FORMAZIONE PROFESSIONALE: CON IL DDL CHIORINO RISCHIO DI ASSALTO ALLA DILIGENZA DA ENTI CON SCOPO DI LUCRO

Nell’ambito della terza commissione consiliare regionale, in cui oggi è iniziato l’esame del DDL Chiorino di riordino delle politiche per il lavoro, l’orientamento permanente e la formazione professionale, abbiamo espresso contrarietà all’apertura a soggetti profit della formazione in obbligo di istruzione e della formazione per disoccupati. Riteniamo infatti che queste tipologie di formazione debbano restare riservate a enti no profit, che reinvestono gli utili nella loro attività, per accrescere gli standard di qualità, il benessere degli utenti e dei dipendenti, offrendo maggiori garanzie all’ente pubblico regionale erogatore dei fondi.

L’utenza più fragile che caratterizza la IeFP (Istruzione e Formazione Professionale in assolvimento dell’obbligo di istruzione) e “la direttiva mercato del lavoro per disoccupati” non può essere esposta a un far west di enti con scopo di lucro vocati alla massimizzazione del profitto.

In questa fase complessa, sommare la revisione del modello di accreditamento, il raggiungimento dei target PNRR, l’avanzamento del PR FSE, la nuova sperimentazione delle Academy, il nuovo sistema orientamento, all’ingresso di soggetti profit pare davvero insostenibile.

Il sistema piemontese della formazione, che rappresenta un’eccellenza nazionale, con grandi risultati in termini di riduzione della dispersione scolastica e con radici nell’800 dei santi sociali, rischia di saltare ed essere smontato.

Confindustria Novara ha appena costituito un Ente di formazione no profit per lavorare nell’Academy: non ci sembra quindi che il no-profit rappresenti un ostacolo ad ammettere nuove esperienze nel sistema, anche di estrazione datoriale.

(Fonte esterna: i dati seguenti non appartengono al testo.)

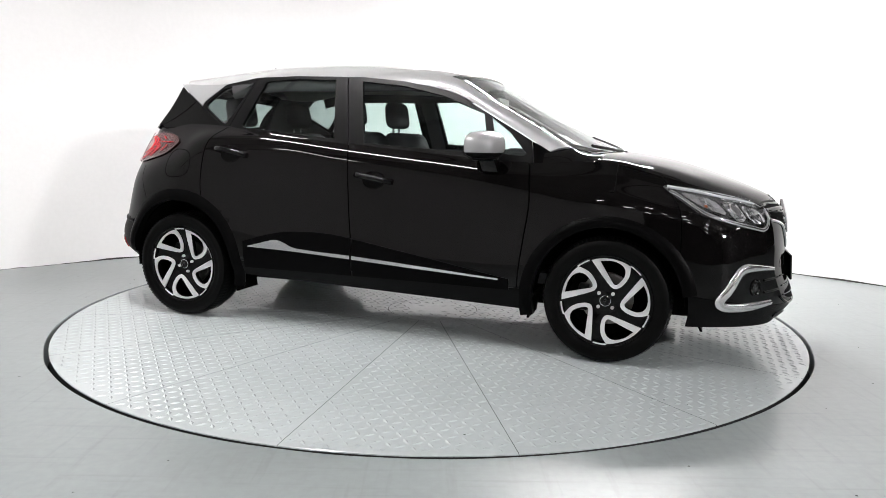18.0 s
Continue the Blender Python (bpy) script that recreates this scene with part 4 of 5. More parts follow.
# mirrors ---------------------------------------------------------------------------------
def door_mirror(side):
    g = empty("door_mirror", car)
    bm = bmesh.new()
    bmesh.ops.create_uvsphere(bm, u_segments=32, v_segments=20, radius=1.0)
    for v in bm.verts:
        x, y, z = v.co
        sup = lambda a, k: math.copysign(abs(a) ** k, a)
        x, y, z = sup(x, 0.8), sup(y, 0.62), sup(z, 0.72)
        x = x * (0.102 if x > 0 else 0.050)
        v.co = Vector((0.635 + x * 1.06 - 0.03 * y, 0.884 + 0.102 * y, 1.095 + (0.077 - 0.012 * y - 0.010 * (z < 0)) * z - 0.008 * y * (z < 0)))
    for f in bm.faces:
        f.smooth = True
    if side < 0:
        for v in bm.verts:
            v.co.y *= -1
        bmesh.ops.reverse_faces(bm, faces=bm.faces)
    low = bm.copy()
    bmesh.ops.bisect_plane(bm, geom=bm.verts[:] + bm.edges[:] + bm.faces[:], plane_co=(0, 0, 1.062), plane_no=(0, 0, 1), clear_inner=True)
    bmesh.ops.bisect_plane(low, geom=low.verts[:] + low.edges[:] + low.faces[:], plane_co=(0, 0, 1.060), plane_no=(0, 0, 1), clear_outer=True)
    part("mirror_cap", bm, M_SILVER, g, "silver painted mirror cap")
    part("mirror_base", low, M_PLASTIC, g)
    bm = boxed(0.580, 0.700, min(.745 * side, .86 * side), max(.745 * side, .86 * side), 1.018, 1.062, bevel=0.012)
    part("mirror_arm", bm, M_PLASTIC, g)
    bm = boxed(0.600, 0.690, min(.775 * side, .85 * side), max(.775 * side, .85 * side), 0.955, 1.055, bevel=0.014)
    for v in bm.verts:
        k = (1.055 - v.co.z) / 0.10
        v.co.x += 0.03 * k
        v.co.y -= side * 0.025 * k
    part("mirror_foot", bm, M_BLACK, g)
    bm = boxed(0.574, 0.582, min(.80 * side, .955 * side), max(.80 * side, .955 * side), 1.056, 1.150, bevel=0.003)
    part("mirror_glass", bm, mat("mirror_silvering", (0.85, 0.87, 0.87), 0.02, metal=1.0), g)
    v = [Vector((0.655 + 0.05 * math.cos(i / 8 * 1.3), side * (0.870 + 0.012 * i), 1.068)) for i in range(8)]
    part("side_repeater", strip(v, (0.006, 0.004), [Vector((1, 0.3 * side, 0))] * 8), M_CLEAR, g)


for s in (1, -1):
    door_mirror(s)

# wipers, antenna, screen stickers ------------------------------------------------------------
def on_screen(u, k, off):
    p = screen_point(u, k)
    a, b = screen_point(min(u + .02, 1), k) - screen_point(max(u - .02, 0), k), screen_point(u, k + .02) - screen_point(u, k - .02)
    n = a.cross(b).normalized()
    if n.x < 0:
        n = -n
    return p + n * off, n


for name, keys in (("wiper", [(.05, -.72), (.06, -.4), (.055, -.1), (.045, .08)]), ("wiper", [(.045, .12), (.06, .40), (.085, .65), (.12, .90)])):
    pts = [on_screen(q[0], q[1], 0.020) for q in dense_path(keys, 20)]
    part(name, strip([q[0] for q in pts], (0.009, 0.014), [q[1] for q in pts]), M_SATIN, car)
for k in (.08, .14):
    q, n = on_screen(.02, k, 0.015)
    part("wiper_pivot", dome_at(q, n, 0.02, 0.025, 12, 3), M_SATIN, car)
pts = [tail_window(0.78 + .13 * i / 9, 0.07 - 0.60 * i / 9) + Vector((-.018, 0, .012)) for i in range(10)]
part("rear_wiper", strip(pts, [(0.017 - 0.0011 * i, 0.018 - 0.001 * i) for i in range(10)], [Vector((-.8, 0, .6))] * 10), M_SATIN, car)
part("rear_wiper_pivot", dome_at(tail_window(.84, .06) + Vector((-.004, 0, .004)), Vector((-.8, 0, .5)), 0.03, 0.03, 16, 4), M_SATIN, car)
fin = [Vector((-1.09 - .06 * t, 0, spline(ROOF_MID, -1.1) - .006 + .032 * t)) for t in (0, .35, .7, 1)]
part("antenna", strip(fin, [(0.034, 0.020), (0.024, 0.016), (0.012, 0.010), (0.005, 0.005)], [Vector((1, 0, .5))] * 4), M_PLASTIC, car)


def screen_patch(u0, u1, k0, k1, off=-0.006):
    v = [on_screen(u0 + (u1 - u0) * i / 3, k0 + (k1 - k0) * j / 3, off)[0] for i in range(4) for j in range(4)]
    return v, grid_faces(4, 4, True)


part("tax_sticker", screen_patch(.10, .22, -.80, -.70), M_PAPER, car)
part("dealer_sticker", screen_patch(.145, .158, .52, .74), M_PAPER, car)
for u0, u1, k0, k1 in ((.63, .78, .30, .56),):
    v = [tail_window(u0 + (u1 - u0) * i / 3, k0 + (k1 - k0) * j / 3) + Vector((.006, 0, -.003)) for i in range(4) for j in range(4)]
    part("rear_sticker", (v, grid_faces(4, 4)), M_PAPER, car)

# cabin -------------------------------------------------------------------------------------------
def seat(x, y, wide, back_z):
    s = empty("seat", car)
    part("cushion", boxed(x, x + .50, y - wide / 2, y + wide / 2, .58, .74, bevel=0.05, seg=3), M_SEAT, s)
    bm = boxed(x - .10, x + .06, y - wide / 2, y + wide / 2, .66, back_z, bevel=0.05, seg=3)
    for v in bm.verts:
        v.co.x -= (v.co.z - .66) * 0.36
        v.co.y = y + (v.co.y - y) * (1 - 0.25 * max(0, v.co.z - .9))
    part("backrest", bm, M_SEAT, s)
    n = 1 if wide < .7 else 2
    for k in range(n):
        yy = y if n == 1 else y + (-.36 if k == 0 else .36)
        bx = x - .075 - (back_z - .66) * 0.36
        bm = boxed(bx - .07, bx + .04, yy - .13, yy + .13, back_z + .03, back_z + .22, bevel=0.05, seg=4)
        for v in bm.verts:
            up = (v.co.z - back_z - .03) / .19
            v.co.y = yy + (v.co.y - yy) * (1.02 - 0.16 * up * up)
            v.co.x += 0.02 * (1 - up)
        part("headrest", bm, M_SEAT, s)
        for e in (-.05, .05):
            part("headrest_post", boxed(bx - .02, bx - .008, yy + e - .005, yy + e + .005, back_z - .03, back_z + .06), M_CHROME, s)


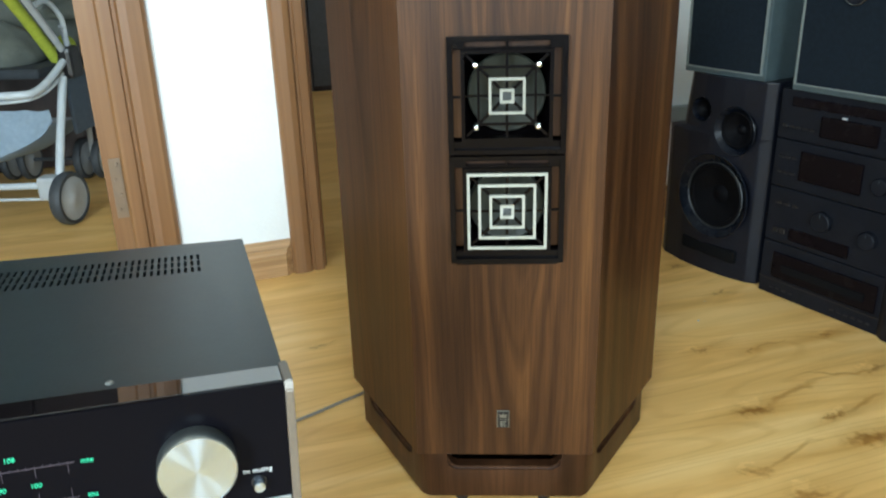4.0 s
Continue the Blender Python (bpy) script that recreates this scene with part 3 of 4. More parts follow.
for k in range(6):
    part("plinth_panel", plinth_panel(), PLINTH, spk, "walnut plinth face with a rounded bass slot", m=pose(0, 0, 0, 0, 0, 60 * k) @ pose(0, -PLINTH_R * math.cos(radians(30)), 0), smooth=True)
for x, y in ((-0.062, -0.1915), (0.058, -0.1915), (0.158, -0.08), (-0.158, -0.08), (-0.08, 0.165), (0.08, 0.165)):
    part("foot", lathe([(0, 0), (0.009, 0), (0.010, 0.003), (0.010, 0.009), (0, 0.009)], 16), BLACKP, spk, m=pose(x, y, 0))
# dark core added behind the slots to stand in for their inner shade
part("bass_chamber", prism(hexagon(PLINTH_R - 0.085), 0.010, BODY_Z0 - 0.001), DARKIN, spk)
slab_r = BODY_R + 0.0125
SLAB_Z0, SLAB_Z1 = BODY_Z1 + 0.0005, 0.7485
part("top_slab", prism(hexagon(slab_r, 0), SLAB_Z0, SLAB_Z1, 0.0012, 2), CHERRY, spk, "glossy dark cherry top slab")
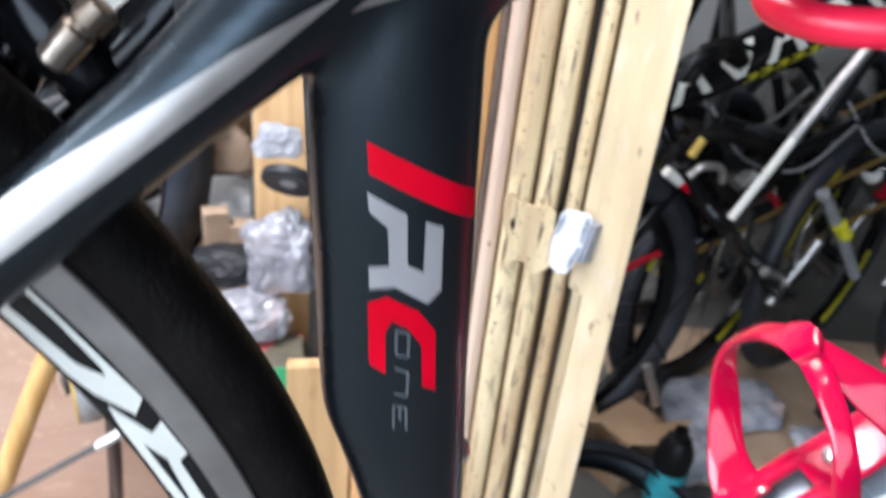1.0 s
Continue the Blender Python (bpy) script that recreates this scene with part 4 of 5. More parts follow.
# ---------------------------------------------------------------- canes against the wall
canes = thing("cane_bundle", pose(-0.60, 1.8, 0), "bundle of dry brown canes leaning on the wall", "canes")
rnd = random.Random(4)
for i in range(72):
    f, g = rnd.uniform(-1, 1), rnd.uniform(-0.35, 0.35)
    a = Vector((-0.52 + 0.16 * (f + 0.8 * g), -0.10 + rnd.uniform(-0.06, 0.05), 0.004))
    b = Vector((0.335 + 0.055 * f, 0.045 + rnd.uniform(-0.05, 0.035), 1.34 + rnd.uniform(-0.1, 0.10)))
    mid = a.lerp(b, 0.5) + Vector((rnd.uniform(-0.02, 0.02), rnd.uniform(-0.02, 0.02), rnd.uniform(-0.02, 0.02)))
    r = rnd.uniform(0.0040, 0.0080)
    part("cane", tube([a, mid, b], [r, r, r * 0.8], 7, 5), M["bamboo"], canes)
part("binding", tube([(-0.16, -0.10, 0.70), (-0.05, -0.11, 0.66), (0.07, -0.06, 0.62), (0.06, 0.03, 0.64), (-0.10, 0.04, 0.70)], 0.004, 8, 5, True), M["rust"], canes, "dark twine round the canes")


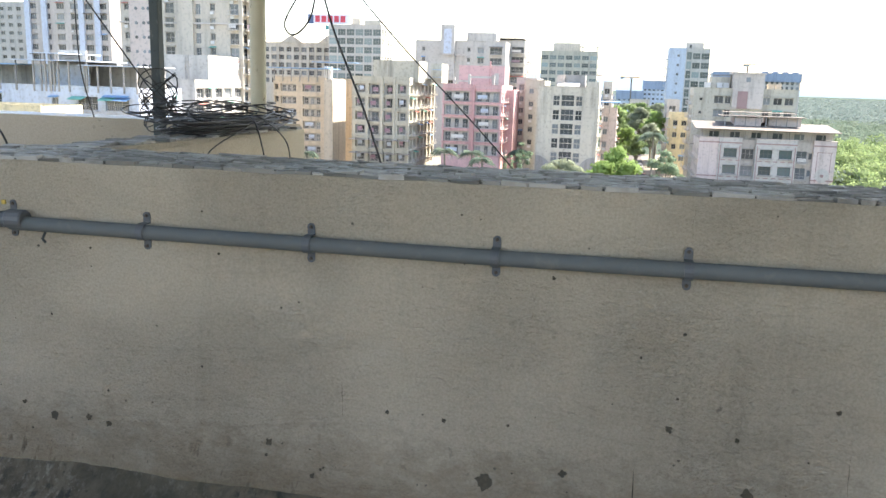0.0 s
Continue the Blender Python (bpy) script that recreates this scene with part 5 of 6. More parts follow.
for x in (-9.3, -7.6, -6.0):
    block(pc, "shed_post", M_CONC, x, x + 0.2, 213, 213.2, -5.2, -2.6)
apartment("ochre block stacked with awnings behind the cream one", -9.8, -7.4, 228, 20, 2.6, 3.1, [(0.4, 1.8, 0.9, 1.4, "w")], 1, even(20, 5, 1.5, 0.9, 1.4, "w"), M_BEIGE, seed=25, clutter=1.8)
# blue and glass tower
bg = apartment("slim pale blue tower with a glazed front", 13.9, 21.2, 380, 14, 18.8, 4.0, [(3.6, 4.6, 1.2, 1.0, "w")], -1, even(14, 3, 2.2, 0.6, 2.0, "b"), M_BLUEW, seed=26, low=-12, clutter=0, bands=M_BLUEW)
gw = apartment("glazed half of the slim pale blue tower", 21.25, 31.3, 380.3, 13.6, 18.6, 4.0, [(0.3, 2.4, 0.3, 3.3, "t"), (2.8, 6.0, 0.5, 2.6, "t"), (6.4, 9.8, 0.5, 2.6, "t")], 1, [], M_WHITE, pane=M_PANEG, seed=27, low=-12, clutter=0, reveal=0.2)
block(gw, "roof_room", M_WHITE, 21.3, 28.7, 384, 390, 17.5, 21.4)
block(gw, "roof_window", M_PANE, 22.6, 23.6, 383.9, 384, 18.6, 20.4)
# navy-netted building sites and their cranes
for x0_, x1_, y_, tp in ((9.8, 25.6, 650, 6.0), (-9.5, 9.6, 640, -1.8), (-33, -12, 700, -6), (56, 72, 610, 13.2)):
    s_ = apartment("unfinished tower behind navy safety net", x0_, x1_, y_, 20, tp, 3.4, even(x1_ - x0_, 5, 1.8, 0.8, 1.6, "v"), 1, [], M_BLUEW, seed=int(x0_ + 50), low=-21, clutter=0, group="building sites")
    block(s_, "net", M_NAVY, x0_ - 0.6, x1_ + 0.6, y_ - 1.2, y_ - 0.9, tp - 6.0, tp + 0.6, label="navy safety net")
dk = apartment("unfinished grey-blue tower with open floors", 85.5, 111.6, 600, 24, 12.8, 3.3, even(26, 8, 1.7, 0.5, 2.2, "v"), 1, [], M_TAUPE, seed=31, low=-18, clutter=0, group="building sites")
block(dk, "net", M_NAVY, 85.0, 112.0, 598.5, 598.9, 7.6, 13.4, label="navy safety net")
for k in range(4):
    block(dk, "column_head", M_NAVY, 87 + 6.5 * k, 90.5 + 6.5 * k, 600, 604, 12.8, 14.4)


def crane(x, y, z0, z1, back, front):
    c = thing("tower_crane", (x, y, GZ), "pale tower crane over a building site", "crane", "tower cranes")
    block(c, "mast", M_SHEET, x - 0.5, x + 0.5, y, y + 1, z0, z1)
    block(c, "jib", M_SHEET, x - front, x + back, y, y + 0.6, z1 - 0.2, z1 + 0.5)
    block(c, "counterweight", M_CONC, x - front, x - front + 2.2, y, y + 0.8, z1 - 1.2, z1 + 0.2)
    block(c, "cab", M_WHITE, x - 1.1, x + 1.1, y - 0.4, y + 0.6, z1 - 1.2, z1)


crane(0.3, 600, GZ, 8.0, 5.5, 7.8)
crane(77.5, 605, GZ, 18.6, 6.0, 3.0)
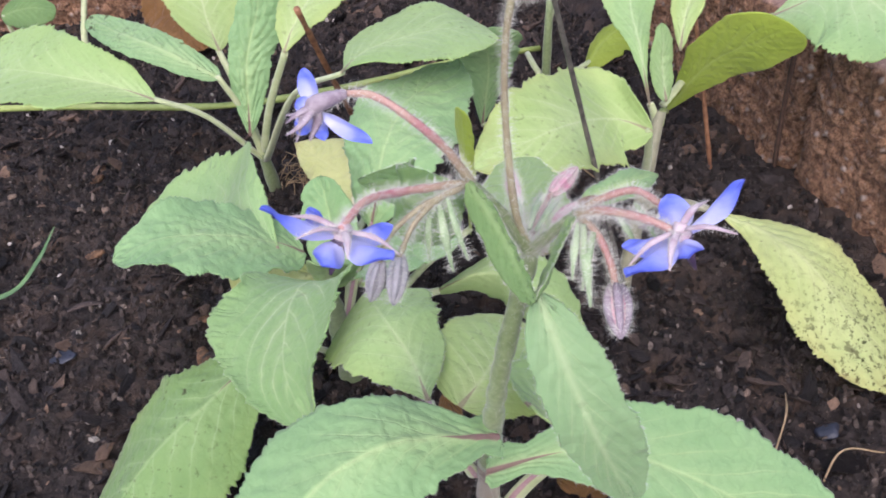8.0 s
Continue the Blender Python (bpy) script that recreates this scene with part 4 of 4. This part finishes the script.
leaf(B, LIGHT_GREEN, [(0.0520, 0.3260, 0.0500), (0.0720, 0.3230, 0.0640), (0.0920, 0.3160, 0.0620), (0.1080, 0.3030, 0.0400)], (0.0960, 0.3300, 0.0620), (0.0820, 0.3190, 0.0500), p=0.50, q=0.40, quilt=0.0003, seed=28, petiole=[(0.014, 0.318, 0.03), (0.026, 0.311, 0.05), (0.038, 0.305, 0.063)], pet_r=(0.003, 0.002))
leaf(B, MID_GREEN, [(0.013, 0.318, 0.055), (0.016, 0.314, 0.066), (0.018, 0.308, 0.076), (0.019, 0.302, 0.082)], (0.010, 0.311, 0.072), (0.027, 0.312, 0.072), p=0.5, q=0.5, seed=29, nu=36, nv=14, teeth=14)
leaf(B, YELLOW_GREEN, [(0.020, 0.330, 0.046), (0.028, 0.336, 0.058), (0.034, 0.340, 0.066), (0.040, 0.346, 0.070)], (0.029, 0.345, 0.064), (0.037, 0.334, 0.062), p=0.5, q=0.5, seed=30, nu=36, nv=14, teeth=14)
leaf(B, YELLOW, [(0.0020, 0.3330, 0.0480), (-0.0134, 0.3308, 0.0420), (-0.0230, 0.3295, 0.0320), (-0.0307, 0.3277, 0.0180)], (-0.0460, 0.3475, 0.0300), (-0.0060, 0.3200, 0.0260), p=0.75, q=0.45, seed=31, tooth=0.03)
leaf(B, FADED, [(0.0158, 0.3792, 0.0500), (0.0006, 0.3863, 0.0560), (-0.0139, 0.3986, 0.0550), (-0.0326, 0.4171, 0.0500)], (-0.0095, 0.3822, 0.0500), (0.0050, 0.4064, 0.0580), p=0.55, q=0.85, seed=32, wave=0.05, tooth=0.03, petiole=[(0.012, 0.328, 0.02), (0.014, 0.346, 0.05), (0.0158, 0.3792, 0.0500)])
leaf(B, OLIVE, [(0.0581, 0.3631, 0.0467), (0.0610, 0.3552, 0.0673), (0.0626, 0.3499, 0.0913), (0.0641, 0.3427, 0.1192)], (0.0601, 0.3506, 0.1027), (0.0670, 0.3458, 0.1016), p=1.11, q=0.26, quilt=0.0002, seed=33, nu=50, petiole=[(0.016, 0.324, 0.01), (0.034, 0.332, 0.025), (0.049, 0.346, 0.042)])

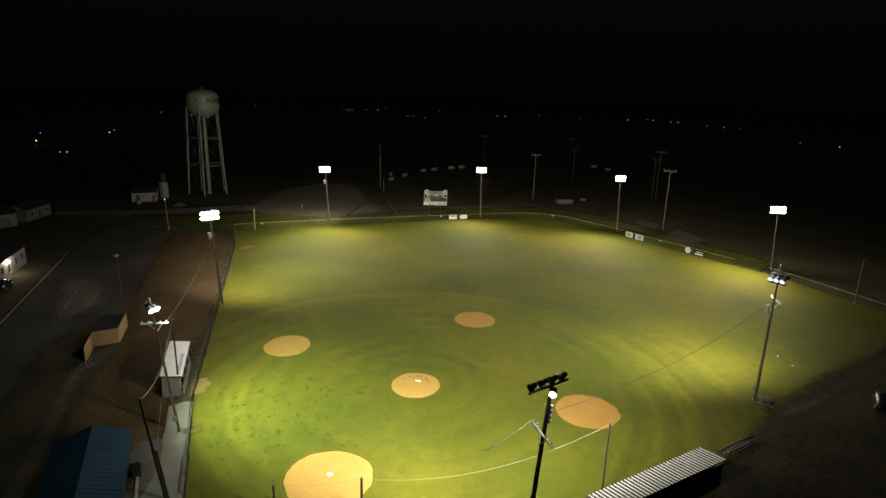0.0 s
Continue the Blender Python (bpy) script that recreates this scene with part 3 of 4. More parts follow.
# ---- unlit poles beyond the field ----
def tee_pole(x, y, h, label, lamps=4, wide=3.0, rz=0, timber=None):
    t = thing("light_pole", pose(x, y, 0, 0, 0, rz), label, "light pole", "unlit poles beyond the field")
    bm = bmesh.new()
    rod(bm, (0, 0, -0.1), (0, 0, h), 0.14, 0.09, 10)
    part("pole", bm, timber or OLDPOLE, t)
    bm = bmesh.new()
    box(bm, (0, -0.14, h - 0.25), (wide, 0.1, 0.12), 0, 0.01)
    part("crossarm", bm, OLDPOLE, t)
    for i in range(lamps):
        floodlight(t, (i - (lamps - 1) / 2) * wide / max(1, lamps - 1), -0.2, h + 0.15, -90, FADEDBOARD, 40, 0.26)
    return t


tee_pole(46.2, 146.0, 14.8, "pale unlit light pole with a short crossarm", 4, 2.6, -20)
tee_pole(15.0, 179.5, 14.0, "pale unlit light pole by the far field", 4, 2.8, 10)
tee_pole(-3.3, 261.2, 13.0, "thin distant unlit light pole", 4, 3.0, 0, WOOD)
tee_pole(56.1, 194.3, 15.0, "faint distant light pole in the dark", 4, 3.0, 0, WOOD)
tee_pole(32.2, 225.0, 12.0, "faint distant utility pole", 2, 2.0, 30, WOOD)
tee_pole(36.0, 273.0, 12.5, "faint distant light pole in the dark", 2, 2.0, 10, WOOD)
tee_pole(54.6, 193.4, 12.6, "faint distant light pole in the dark", 2, 2.0, 30, WOOD)


def bare_pole(x, y, h, r, label, material=OLDPOLE, lean=0.0):
    t = thing("utility_pole", pose(x, y, 0, 0, lean, 0), label, "utility pole")
    bm = bmesh.new()
    rod(bm, (0, 0, -0.1), (0, 0, h), r, r * 0.7, 10)
    part("pole", bm, material, t)
    bm = bmesh.new()
    lathe(bm, [(r * 0.75, h), (r * 0.8, h + 0.04), (r * 0.5, h + 0.1), (0.02, h + 0.12)], 10)
    part("cap", bm, GALV, t)
    return t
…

Conservare l’attuale assetto degli operatori, con il miglioramento dell’accreditamento, può essere un bene innanzitutto per la Regione che in alternativa dovrà gestire un numero non identificato di nuovi soggetti, che faranno istanza di accreditamento.

Inoltre non è ammissibile mettere in concorrenza le tipologie contrattuali: laddove ci sono contratti diversi occorre avere medesime condizioni e tutele per i lavoratori.

Un’apertura ampia a nuovi soggetti rischia di creare un vero e proprio assalto alla diligenza dei fondi per la formazione che invece devono avere una ricaduta locale e puntuale sulle azioni promosse da Regione.